Data excerpt:
○ ○ ○ ○
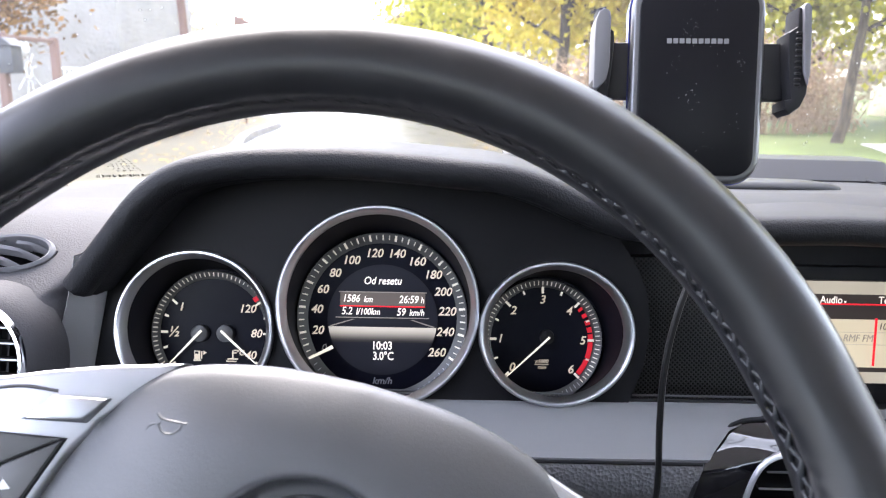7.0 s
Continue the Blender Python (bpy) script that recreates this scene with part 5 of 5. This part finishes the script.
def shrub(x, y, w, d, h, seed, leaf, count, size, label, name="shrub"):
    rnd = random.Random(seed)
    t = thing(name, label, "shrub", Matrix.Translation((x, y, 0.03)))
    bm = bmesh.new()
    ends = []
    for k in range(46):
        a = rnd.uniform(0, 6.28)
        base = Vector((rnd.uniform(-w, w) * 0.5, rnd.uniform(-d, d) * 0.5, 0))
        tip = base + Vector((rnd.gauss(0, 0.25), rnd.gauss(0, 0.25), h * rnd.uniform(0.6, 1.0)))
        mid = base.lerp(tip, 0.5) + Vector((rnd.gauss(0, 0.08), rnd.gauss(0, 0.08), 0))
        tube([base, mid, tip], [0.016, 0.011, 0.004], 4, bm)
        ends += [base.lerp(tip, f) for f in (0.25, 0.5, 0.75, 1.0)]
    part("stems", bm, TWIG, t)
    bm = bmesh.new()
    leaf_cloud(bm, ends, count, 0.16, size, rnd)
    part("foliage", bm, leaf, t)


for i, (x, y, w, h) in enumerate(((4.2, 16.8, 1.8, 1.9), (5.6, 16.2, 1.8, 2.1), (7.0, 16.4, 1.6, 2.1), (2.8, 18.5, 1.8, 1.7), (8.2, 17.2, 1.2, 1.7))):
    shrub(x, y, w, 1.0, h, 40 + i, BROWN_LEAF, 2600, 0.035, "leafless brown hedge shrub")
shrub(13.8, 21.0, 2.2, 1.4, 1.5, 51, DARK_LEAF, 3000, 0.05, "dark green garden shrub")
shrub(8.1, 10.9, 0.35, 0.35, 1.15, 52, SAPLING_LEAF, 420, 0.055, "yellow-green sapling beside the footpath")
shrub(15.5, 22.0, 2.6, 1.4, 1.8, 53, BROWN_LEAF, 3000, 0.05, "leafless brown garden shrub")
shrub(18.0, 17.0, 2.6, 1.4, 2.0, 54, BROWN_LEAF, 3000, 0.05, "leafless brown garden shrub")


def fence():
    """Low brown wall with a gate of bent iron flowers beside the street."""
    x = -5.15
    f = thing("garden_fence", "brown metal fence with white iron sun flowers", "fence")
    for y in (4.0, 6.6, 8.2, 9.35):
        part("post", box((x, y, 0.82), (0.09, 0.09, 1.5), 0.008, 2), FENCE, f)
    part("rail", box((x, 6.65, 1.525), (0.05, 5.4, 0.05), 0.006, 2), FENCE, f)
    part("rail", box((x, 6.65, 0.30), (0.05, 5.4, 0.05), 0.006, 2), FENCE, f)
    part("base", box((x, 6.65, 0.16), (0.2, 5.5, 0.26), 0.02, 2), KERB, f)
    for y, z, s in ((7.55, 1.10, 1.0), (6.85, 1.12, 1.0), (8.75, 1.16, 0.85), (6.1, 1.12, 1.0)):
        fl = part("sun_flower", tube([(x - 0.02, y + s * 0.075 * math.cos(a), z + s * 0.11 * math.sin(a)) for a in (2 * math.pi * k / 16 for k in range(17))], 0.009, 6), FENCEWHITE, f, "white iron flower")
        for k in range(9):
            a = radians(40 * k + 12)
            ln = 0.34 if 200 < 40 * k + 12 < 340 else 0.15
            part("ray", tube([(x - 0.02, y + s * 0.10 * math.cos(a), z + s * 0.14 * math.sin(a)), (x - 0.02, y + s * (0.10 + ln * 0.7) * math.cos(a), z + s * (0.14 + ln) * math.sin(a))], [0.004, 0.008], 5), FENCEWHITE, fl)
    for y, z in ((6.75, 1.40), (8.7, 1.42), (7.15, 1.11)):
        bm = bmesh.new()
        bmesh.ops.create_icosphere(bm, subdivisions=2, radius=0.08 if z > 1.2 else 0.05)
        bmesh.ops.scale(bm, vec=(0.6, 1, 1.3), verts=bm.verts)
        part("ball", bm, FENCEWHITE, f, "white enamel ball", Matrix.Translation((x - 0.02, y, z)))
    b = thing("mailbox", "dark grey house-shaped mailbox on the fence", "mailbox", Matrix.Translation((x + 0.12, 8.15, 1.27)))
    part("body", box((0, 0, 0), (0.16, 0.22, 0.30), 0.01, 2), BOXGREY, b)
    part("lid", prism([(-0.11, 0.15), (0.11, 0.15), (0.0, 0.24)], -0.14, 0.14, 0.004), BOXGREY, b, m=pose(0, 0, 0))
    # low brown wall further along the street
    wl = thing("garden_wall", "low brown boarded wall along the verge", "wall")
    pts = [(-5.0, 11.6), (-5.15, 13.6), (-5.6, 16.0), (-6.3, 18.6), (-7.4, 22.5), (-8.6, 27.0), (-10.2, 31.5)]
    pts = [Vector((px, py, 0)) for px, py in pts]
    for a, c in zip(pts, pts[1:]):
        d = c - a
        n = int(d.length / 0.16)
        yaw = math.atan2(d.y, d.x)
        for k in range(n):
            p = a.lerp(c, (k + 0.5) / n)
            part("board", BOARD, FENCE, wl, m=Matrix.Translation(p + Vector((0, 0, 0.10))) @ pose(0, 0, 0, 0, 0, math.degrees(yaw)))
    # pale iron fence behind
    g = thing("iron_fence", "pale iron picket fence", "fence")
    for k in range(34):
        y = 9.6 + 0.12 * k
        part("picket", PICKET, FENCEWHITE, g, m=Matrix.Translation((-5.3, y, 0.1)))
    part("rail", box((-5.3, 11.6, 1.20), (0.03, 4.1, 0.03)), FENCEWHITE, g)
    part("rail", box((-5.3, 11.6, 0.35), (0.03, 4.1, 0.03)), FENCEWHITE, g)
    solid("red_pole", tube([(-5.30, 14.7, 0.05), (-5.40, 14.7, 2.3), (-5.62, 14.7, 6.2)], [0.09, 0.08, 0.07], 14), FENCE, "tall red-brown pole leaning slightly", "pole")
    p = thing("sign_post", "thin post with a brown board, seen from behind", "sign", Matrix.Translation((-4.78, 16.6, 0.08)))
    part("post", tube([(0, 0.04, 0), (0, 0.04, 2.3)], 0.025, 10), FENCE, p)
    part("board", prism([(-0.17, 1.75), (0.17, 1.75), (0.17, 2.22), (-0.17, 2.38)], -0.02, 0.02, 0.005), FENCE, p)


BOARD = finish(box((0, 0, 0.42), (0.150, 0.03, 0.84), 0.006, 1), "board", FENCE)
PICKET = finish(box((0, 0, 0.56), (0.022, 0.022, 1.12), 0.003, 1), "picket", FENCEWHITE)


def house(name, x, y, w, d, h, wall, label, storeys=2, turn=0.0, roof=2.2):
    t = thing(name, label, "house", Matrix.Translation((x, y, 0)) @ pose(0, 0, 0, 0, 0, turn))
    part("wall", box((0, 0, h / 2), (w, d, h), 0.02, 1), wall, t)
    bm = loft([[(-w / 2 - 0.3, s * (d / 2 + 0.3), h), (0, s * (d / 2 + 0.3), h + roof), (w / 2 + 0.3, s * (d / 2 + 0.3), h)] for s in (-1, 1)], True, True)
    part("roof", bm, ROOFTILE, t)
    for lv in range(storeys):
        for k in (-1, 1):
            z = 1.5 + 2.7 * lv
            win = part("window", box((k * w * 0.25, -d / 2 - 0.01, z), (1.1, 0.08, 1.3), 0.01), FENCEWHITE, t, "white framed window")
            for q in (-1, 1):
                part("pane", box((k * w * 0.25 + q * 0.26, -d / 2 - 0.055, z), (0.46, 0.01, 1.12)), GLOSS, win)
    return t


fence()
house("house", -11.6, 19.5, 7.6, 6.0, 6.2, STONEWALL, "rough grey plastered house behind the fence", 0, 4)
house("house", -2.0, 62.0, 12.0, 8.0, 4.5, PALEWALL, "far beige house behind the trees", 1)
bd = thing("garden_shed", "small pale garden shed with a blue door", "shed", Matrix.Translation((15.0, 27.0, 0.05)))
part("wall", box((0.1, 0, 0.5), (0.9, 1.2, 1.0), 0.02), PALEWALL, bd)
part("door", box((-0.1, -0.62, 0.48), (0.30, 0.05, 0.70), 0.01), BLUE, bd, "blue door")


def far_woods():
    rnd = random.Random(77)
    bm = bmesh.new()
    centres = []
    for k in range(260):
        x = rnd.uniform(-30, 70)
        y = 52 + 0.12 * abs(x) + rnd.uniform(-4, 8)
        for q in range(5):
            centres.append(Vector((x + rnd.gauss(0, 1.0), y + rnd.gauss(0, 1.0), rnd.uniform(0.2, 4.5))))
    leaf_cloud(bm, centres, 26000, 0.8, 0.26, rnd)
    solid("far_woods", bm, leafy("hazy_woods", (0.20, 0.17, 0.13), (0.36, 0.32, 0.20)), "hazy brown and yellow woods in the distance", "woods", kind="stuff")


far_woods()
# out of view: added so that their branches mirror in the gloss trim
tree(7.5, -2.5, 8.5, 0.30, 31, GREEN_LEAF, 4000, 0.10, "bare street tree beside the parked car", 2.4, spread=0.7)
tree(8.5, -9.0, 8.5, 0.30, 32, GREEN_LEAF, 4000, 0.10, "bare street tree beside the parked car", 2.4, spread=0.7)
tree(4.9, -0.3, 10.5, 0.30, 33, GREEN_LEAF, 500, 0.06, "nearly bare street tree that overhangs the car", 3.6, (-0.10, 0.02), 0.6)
○ ○ ○ ○
What this task involves: Retype exactly, and only, the lines from the one containing "Continue the Blender" through the one containing "bm, leaf, t)", both included.

Expected answer:
Continue the Blender Python (bpy) script that recreates this scene with part 5 of 5. This part finishes the script.
def shrub(x, y, w, d, h, seed, leaf, count, size, label, name="shrub"):
    rnd = random.Random(seed)
    t = thing(name, label, "shrub", Matrix.Translation((x, y, 0.03)))
    bm = bmesh.new()
    ends = []
    for k in range(46):
        a = rnd.uniform(0, 6.28)
        base = Vector((rnd.uniform(-w, w) * 0.5, rnd.uniform(-d, d) * 0.5, 0))
        tip = base + Vector((rnd.gauss(0, 0.25), rnd.gauss(0, 0.25), h * rnd.uniform(0.6, 1.0)))
        mid = base.lerp(tip, 0.5) + Vector((rnd.gauss(0, 0.08), rnd.gauss(0, 0.08), 0))
        tube([base, mid, tip], [0.016, 0.011, 0.004], 4, bm)
        ends += [base.lerp(tip, f) for f in (0.25, 0.5, 0.75, 1.0)]
    part("stems", bm, TWIG, t)
    bm = bmesh.new()
    leaf_cloud(bm, ends, count, 0.16, size, rnd)
    part("foliage", bm, leaf, t)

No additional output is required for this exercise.